NEW YORK (Reuters) - General Motors Corp unsecured bonds are held mainly by pension and mutual funds that need union workers to share the pain equally in the automaker's restructuring, an analyst said on Monday.

GM has been pledged $13.4 billion of government loans to support its turnaround efforts. Bondholders have submitted a proposal for a debt swap to equity to the automaker that would help GM meet government-ordered debt reduction targets.

The government ordered GM to come up with a plan to cut its roughly $28 billion of unsecured debt by two-thirds, and ordered the United Auto Workers union to take half of a pledged $20.4 billion payment to a union retiree trust fund in stock.

"The bondholders have to be very guarded about being used as the swing factor in the restructuring," said Glenn Reynolds, CEO and founder of CreditSights research firm in New York. "It has to be equal with the UAW's contributions."

The bondholders need to make sure they get an "equity play" in the exchange that will require a significant UAW contribution on the balance sheet and cost front, he said.

Reynolds described the bondholders as mostly pension funds, mutual funds, insurance policy holders, retirement savings plans and other investors, many of whom helped to fund GM's pensions. Wall Street or vulture investors make up a distinct minority, he said.

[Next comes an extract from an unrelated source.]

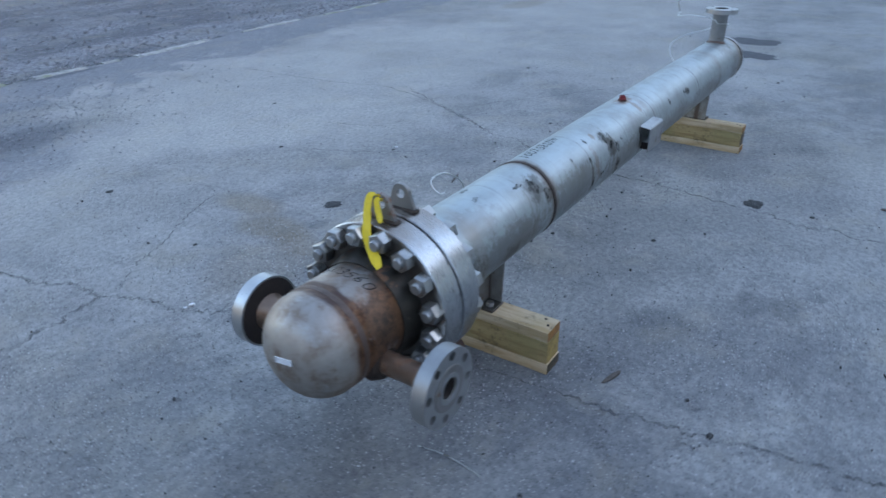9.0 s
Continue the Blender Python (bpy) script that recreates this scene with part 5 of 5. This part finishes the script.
CRACKS_AND_KERB_SHADE = (
    (((-1.374, -2.226), (-1.117, -1.764), (-0.945, -1.435), (-0.872, -1.298), (-0.785, -1.18), (-0.71, -1.055), (-0.692, -0.87), (-0.564, -0.691), (-0.472, -0.481), (-0.48, -0.331), (-0.454, -0.199), (-0.444, 0.07), (-0.406, 0.307), (-0.365, 0.539)), 0.008),
    (((-0.372, 0.559), (-0.366, 0.639), (-0.324, 0.73), (-0.304, 0.8), (-0.315, 0.87), (-0.337, 0.93), (-0.302, 1.031), (-0.346, 1.229), (-0.368, 1.445), (-0.331, 1.7), (-0.423, 2.093), (-0.458, 2.437)), 0.0085),
    (((-0.45, -0.372), (-0.319, -0.359), (-0.199, -0.434), (-0.099, -0.414), (0.022, -0.374), (0.233, -0.359), (0.443, -0.375), (0.603, -0.42), (0.8, -0.46), (1.03, -0.44)), 0.005),
    (((-0.733, -1.689), (-0.616, -1.702), (-0.542, -1.735), (-0.467, -1.762), (-0.407, -1.873), (-0.314, -2.139)), 0.004),
    (((1.363, -0.2), (1.406, -0.336), (1.446, -0.429), (1.489, -0.546), (1.529, -0.639), (1.579, -0.774), (1.64, -0.881), (1.688, -0.959), (1.713, -1.035), (1.722, -1.131), (1.75, -1.221), (1.784, -1.295)), 0.0095),
    (((1.784, -1.295), (1.799, -1.39), (1.824, -1.493), (1.883, -1.643), (2, -2.061)), 0.012),
    (((1.786, -1.326), (1.939, -1.297), (2.058, -1.278), (2.361, -1.29), (2.726, -1.341)), 0.013),
    (((1.745, -1.296), (1.609, -1.415), (1.51, -1.46), (1.39, -1.51), (1.24, -1.6), (1.07, -1.69), (0.89, -1.75)), 0.0055),
    (((1.362, 0.361), (1.35, 0.56), (1.325, 0.718), (1.316, 0.825), (1.269, 1.066), (1.236, 1.276), (1.124, 1.701), (1.033, 2.249)), 0.009),
    (((1.421, -0.301), (1.403, 0.005), (1.362, 0.361)), 0.005),
    (((-5.597, 3.312), (-5.264, 3.068), (-3.969, 2.602), (-3.07, 2.293), (-2.417, 2.191), (-1.772, 2.203), (-1.185, 2.282), (-0.581, 2.436), (0.023, 2.353), (0.308, 2.314), (0.77, 2.219), (1.086, 2.326), (1.517, 2.488), (1.782, 2.558), (2.414, 2.503)), 0.017),
    # next two: dark strips along the kerb, painting its shadow line
    (((1.1, -4.83), (0.6, -4.92), (0.2, -5.0), (-0.2, -5.02), (-0.7, -5.06), (-1.3, -5.09), (-2.2, -5.17)), 0.035),
    (((-2.4, -5.24), (-3.3, -5.26), (-4.4, -5.29), (-5.6, -5.4), (-6.6, -5.51)), 0.02),
    (((-0.581, 2.436), (-0.428, 2.578), (-0.311, 2.934), (-0.26, 3.333)), 0.006),
    (((-1.118, -3.874), (-1.166, -3.064), (-1.229, -2.593), (-1.288, -2.385), (-1.185, -1.971), (-1.015, -1.613), (-0.882, -1.338), (-0.741, -1.098)), 0.008),
    (((-1.015, -1.583), (-1.246, -1.456), (-1.477, -1.32), (-1.666, -1.164), (-1.862, -1.043), (-2.302, -0.793)), 0.005),
    (((-0.26, 6.3), (-0.1, 5.6), (0.04, 4.87), (0.14, 4.2), (0.24, 3.65), (0.27, 3.15)), 0.012),
    (((-0.26, 3.3), (-0.1, 3.18), (0.05, 3.22), (0.28, 3.11)), 0.02),
    (((-0.201, -1.213), (-0.152, -1.304), (-0.053, -1.465), (0.04, -1.635), (0.114, -1.823)), 0.0035),
)
for i, (pts, w) in enumerate(CRACKS_AND_KERB_SHADE):
    crack(pts, w, i * 3.7 + 1)


# ---- tar spots and litter ----
def blot(x, y, rx, ry, h, seed, mat, name, label, category):
    bm = bmesh.new()
    n, rings = 44, []
    for f, z in ((1.0, 0.0006), (0.8, 0.75), (0.45, 1.0)):
        ring = []
        for k in range(n):
            a = 2 * math.pi * k / n
            j = 0.9 + 0.25 * noise.noise((math.cos(a) * 1.6 + seed, math.sin(a) * 1.6, seed)) + 0.3 * noise.noise((math.cos(a) * 5, math.sin(a) * 5, seed)) + 0.12 * noise.noise((math.cos(a) * 13, math.sin(a) * 13, seed))
            zz = 0.0008 if f == 1.0 else h * z * (1 + 0.35 * noise.noise((k * 0.9, f * 7, seed)))
            ring.append(bm.verts.new((x + rx * f * j * math.cos(a), y + ry * f * j * math.sin(a), zz)))
        rings.append(ring)
    for a, b in zip(rings, rings[1:]):
        for k in range(n):
            bm.faces.new((a[k], a[(k + 1) % n], b[(k + 1) % n], b[k]))
    bm.faces.new(rings[-1])
    return solo(name, bm, mat, label, category, "", "", 60)


TAR_LABEL = "flat black tar spot stuck to the concrete"
for i, (x, y, rx, ry) in enumerate(((0.67, -1.161, 0.052, 0.044), (-0.451, 0.564, 0.064, 0.047))):
    blot(x, y, rx, ry, 0.006, i + 2.2, M_TAR, "tar_spot", TAR_LABEL, "tar spot")
for i, (x, y, r) in enumerate(((-0.702, 1.73, 0.035), (-2.453, -1.702, 0.025), (-1.683, -0.062, 0.017), (1.173, -2.235, 0.028), (0.193, -2.003, 0.02), (-0.464, -2.737, 0.02), (-1.107, -0.841, 0.016), (-1.266, 0.509, 0.012), (0.201, 0.282, 0.016),
                               (-0.433, 0.825, 0.018), (1.307, 0.808, 0.02), (0.972, -0.131, 0.026), (1.324, -1.375, 0.014), (-0.132, -1.399, 0.014), (-1.935, 0.076, 0.013), (0.375, -0.12, 0.014), (-0.016, 0.002, 0.012))):
    blot(x, y, r * 0.8, r * rng.uniform(0.4, 0.7), 0.005, i + 20.4, M_TAR, "tar_crumb", "small dark crumb lying on the concrete", "tar crumb")

# flat dark patches on the concrete to the west
for i, (x, y, rx, ry) in enumerate(((-4.72, -0.33, 0.21, 0.31), (-4.02, -0.28, 0.18, 0.34), (-3.7, -0.6, 0.05, 0.1))):
    blot(x, y, rx, ry, 0.0018, i + 41.3, M_DARK_PATCH, "dark_patch", "dark patch in a shallow hollow of the concrete", "damp patch")


def twig(name, pts, r, label, mat=M_BARK, flat=0.5):
    bm = bmesh.new()
    sweep(bm, curve_through(pts, 5), lambda k: r * (0.55 + 0.9 * math.sin(math.pi * min(max(k, 0.06), 0.94))), 7)
    for v in bm.verts:
        v.co += Vector((noise.noise(v.co * 80), noise.noise(v.co * 80 + Vector((3, 0, 0))), 0)) * r * 0.4
        v.co.z = max(v.co.z * flat, 0.0008)
    return solo(name, bm, mat, label, "litter")


twig("twig", [(-0.006, -0.861, 0.004), (0.029, -0.849, 0.008), (0.074, -0.839, 0.006), (0.115, -0.826, 0.004)], 0.005, "short dark twig lying on the concrete")
twig("bark_strip", [(-0.678, 1.205, 0.006), (-0.688, 1.168, 0.012), (-0.699, 1.126, 0.012), (-0.712, 1.088, 0.006)], 0.012, "dark strip of bark lying on the concrete")
twig("metal_curl", [(0.573, 1.282, 0.004), (0.623, 1.284, 0.007), (0.673, 1.274, 0.008), (0.713, 1.245, 0.007), (0.748, 1.209, 0.005), (0.722, 1.193, 0.004)], 0.0045, "curled scrap of rusty metal on the concrete", M_DARK_POST)
twig("bark_strip", [(3.209, 3.225, 0.005), (3.272, 3.191, 0.01), (3.369, 3.192, 0.006)], 0.011, "dark strip of bark lying on the concrete")
twig("bark_strip", [(1.163, 0.491, 0.004), (1.203, 0.482, 0.007), (1.248, 0.467, 0.004)], 0.007, "small brown bark flake on the concrete", M_BARK)
bm = bmesh.new()
sweep(bm, curve_through([(1.789, 0.148, 0.003), (1.779, 0.209, 0.005), (1.78, 0.281, 0.004), (1.791, 0.348, 0.003)], 6), 0.0018, 6)
solo("wire_offcut", bm, M_WIRE, "short bright wire offcut on the ground", "wire")
for x, y, s in ((1.655, -0.979, 0.011), (1.68, -0.985, 0.007), (-0.179, -1.409, 0.008), (1.034, -0.35, 0.008), (1.498, -0.71, 0.007)):
    bm = bmesh.new()
    bmesh.ops.create_icosphere(bm, subdivisions=1, radius=s, matrix=Matrix.LocRotScale((x, y, s * 0.45), Euler((0.2, 0.1, x * 7)), (1.3, 0.8, 0.55)))
    for v in bm.verts:
        v.co += Vector((noise.noise(v.co * 90), noise.noise(v.co * 90 + Vector((4, 0, 0))), 0)) * s * 0.3
    solo("stone_chip", bm, M_CHIP, "white stone chip on the concrete", "stone")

"The sense by some that there has been an absence of fair play for bondholders clearly has been a problem to date," he said. "In the end, it may play to the pro-Chapter 11 crowd."

Reynolds' remarks follow a report from JPMorgan last week in which it said GM bondholders likely would receive about 50 cents on the dollar, a relatively high amount given current bond trading levels, if the government provides some support.

The JPMorgan note also said bondholders were not likely to participate in the exchange unless they received about the same treatment as the UAW retiree health care trust. The government could provide 10 cents on the dollar in cash and guarantee 40 cents on the dollar in new notes to accomplish that, it said.

GM likely would become sustainable in 2010 with the union and bondholder concessions at that level, JPMorgan said.

Reynolds, who previously served as head of global corporate bond research at Deutsche Bank and was a managing director of fixed-income research at Lehman Brothers, said the union had not been unfairly singled out in the process.

Shareholders have been wiped out essentially, the majority of bondholders will be permanently and materially impaired and salaried workers and retirees have been "slaughtered," he said. Suppliers also have taken massive losses, he added.

"For bondholders, they will not get a fresh bite at the apple in a few years -- unlike the UAW via collective bargaining," Reynolds said. "The bondholders will crystallize their losses."